I remember back to when I was young, fighting my mother as she hauled me by the arm into the doctor’s office to have my blood drawn for routine examinations. I screamed and threw the full weight of my body against her to resist being taken into the exam room, but I was so small and she was so strong. The more I cried, shouted, and flailed my limbs, the stronger her grip became on me. How could I resist this force? The more I tried to pull away, the harder I was drawn to it, meshing into her body as a single unit as she picked me up and held me close, her arms wrapped around mine to discourage the thrashing.
“It’s just a pinch,” she’d say to calm me, “a bite from a tiny little ant.” Tears traced rivers of salt down my cheeks, dripping off my chin. I stared at the needle in the nurse’s hands, this giant metal tip that would soon stake claim in my body, taking away my blood, my essence. The room smelled of antiseptic and the nurse was dressed in sterile white, the color of mourning and death. The crisp wax paper on the exam bed crinkled loudly beneath me every time I shifted positions. There was no escaping two strong, full-grown women in a closed room. Terror magnified in my head and reached invisible tendrils to bind me, knotting up and entangling around themselves, rooting me down. My mother steadily pinned my arm in place and held it out to the nurse, exposing the vein, her gentle words breaking through the dizzying cloud of fear to soothe me.

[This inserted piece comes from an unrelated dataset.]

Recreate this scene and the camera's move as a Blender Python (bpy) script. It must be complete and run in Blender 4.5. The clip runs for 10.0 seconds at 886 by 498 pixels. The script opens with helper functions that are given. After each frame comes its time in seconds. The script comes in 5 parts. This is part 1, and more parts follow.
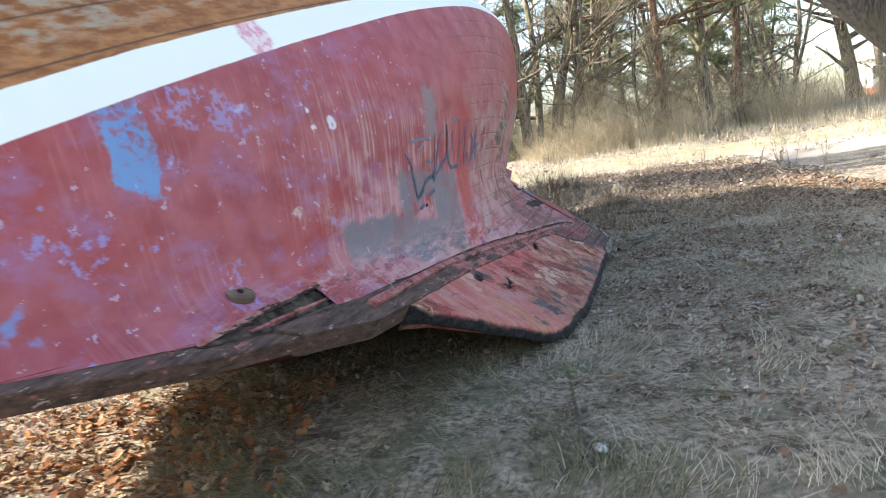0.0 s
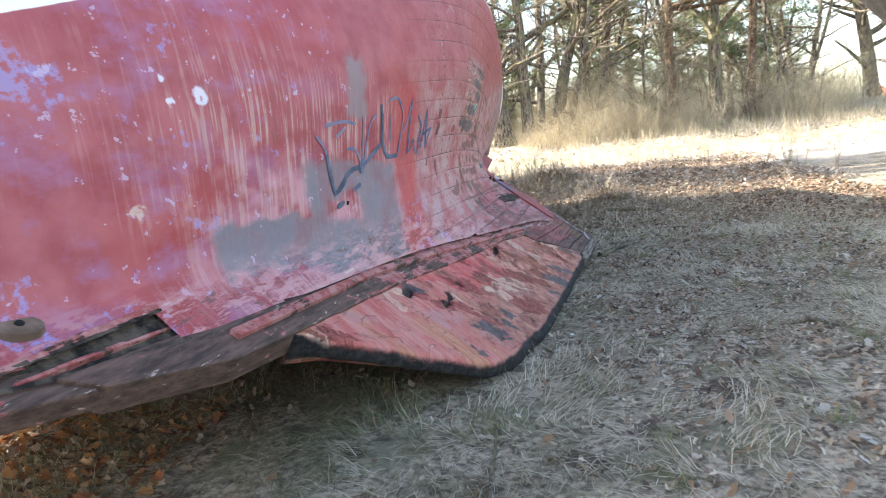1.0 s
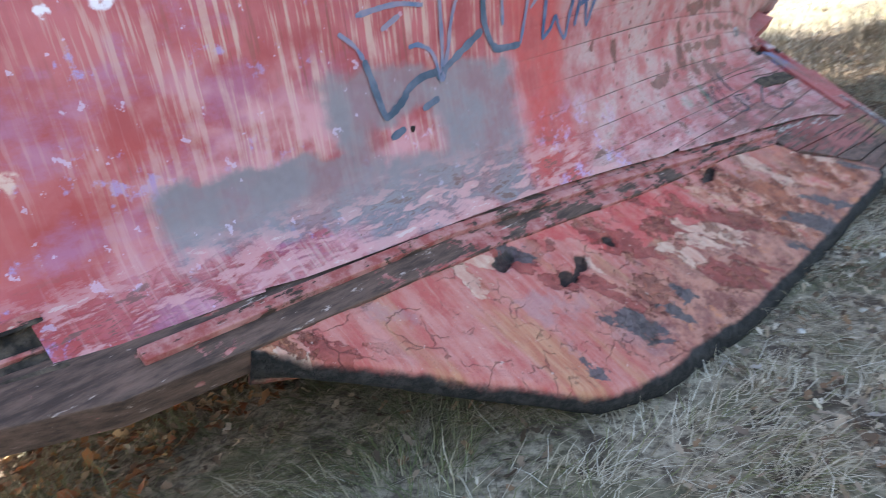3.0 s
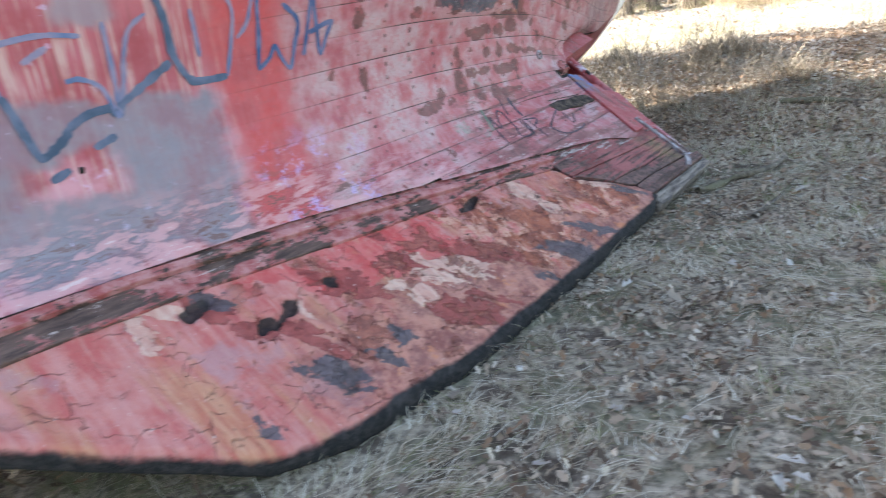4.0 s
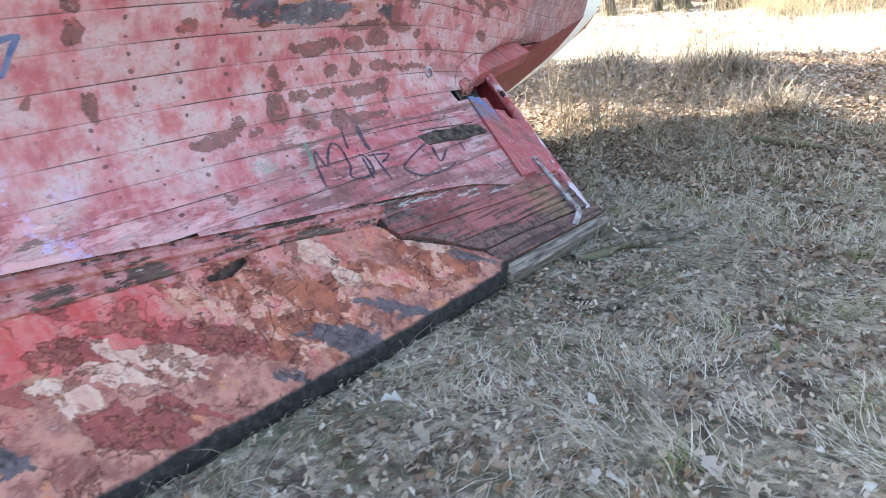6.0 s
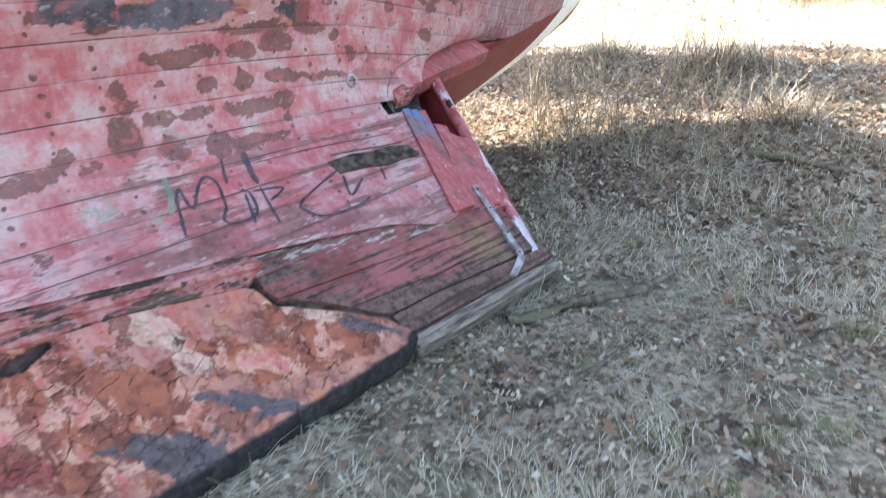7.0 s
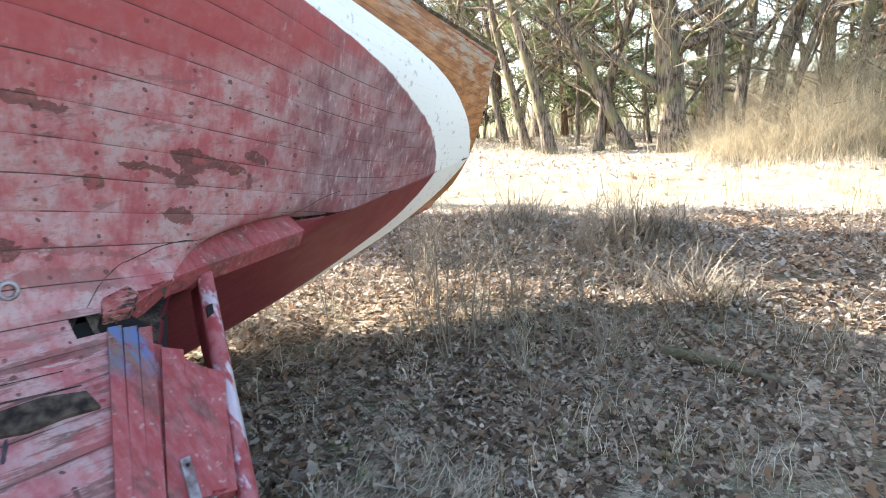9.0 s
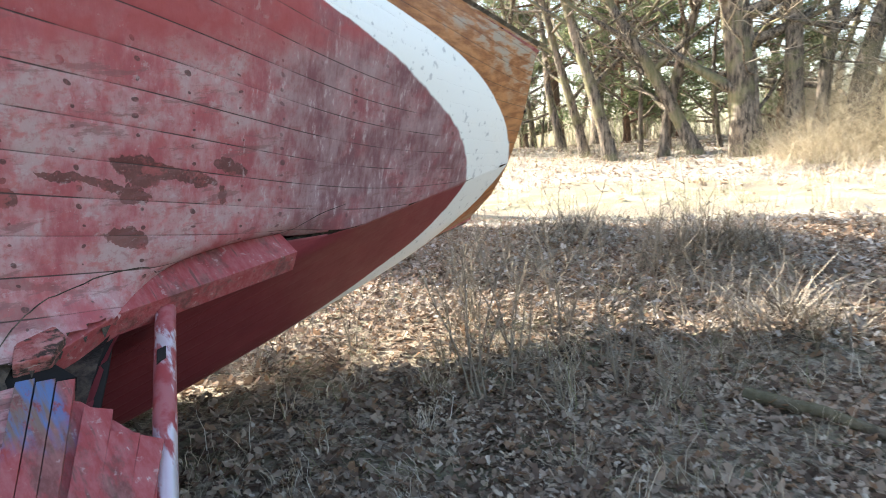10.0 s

There is just a pinch as the technician injects the needle, and I am a grown woman, calm and collected and watching my dark-red blood fill the test tube before gauze and bandages are put on the tiny pinprick wound. I think of how often in aikido fear can magnify itself within the limitless constructs of the mind. When I run out of breath and my test is only half over; when a technique is called that does not quite register in my head; when a very large, mountainous uke grabs me by both arms and flings me aside like a pillow and I lose all motor control, or I have to perform a koshinage or force myself to take a high fall on my bad side, or when I’m sitting seiza at one end of the dojo, that split second before I am charged at for a round of jiyu-waza--I am a lost little girl with all the world against me, and fear rears its monstrous head, threatening to tie down my flailing courage.
This is when I think, “It’s just a pinch.” Over before I know it. The pain will be fleeting, the hurt will be little, and I would have overcome all this within a few minutes’ time. There is that soft, distant little voice that quells my fluttering, frenetic thoughts. And I stop resisting. And I let them in. And this is how we grow to conquer our fears.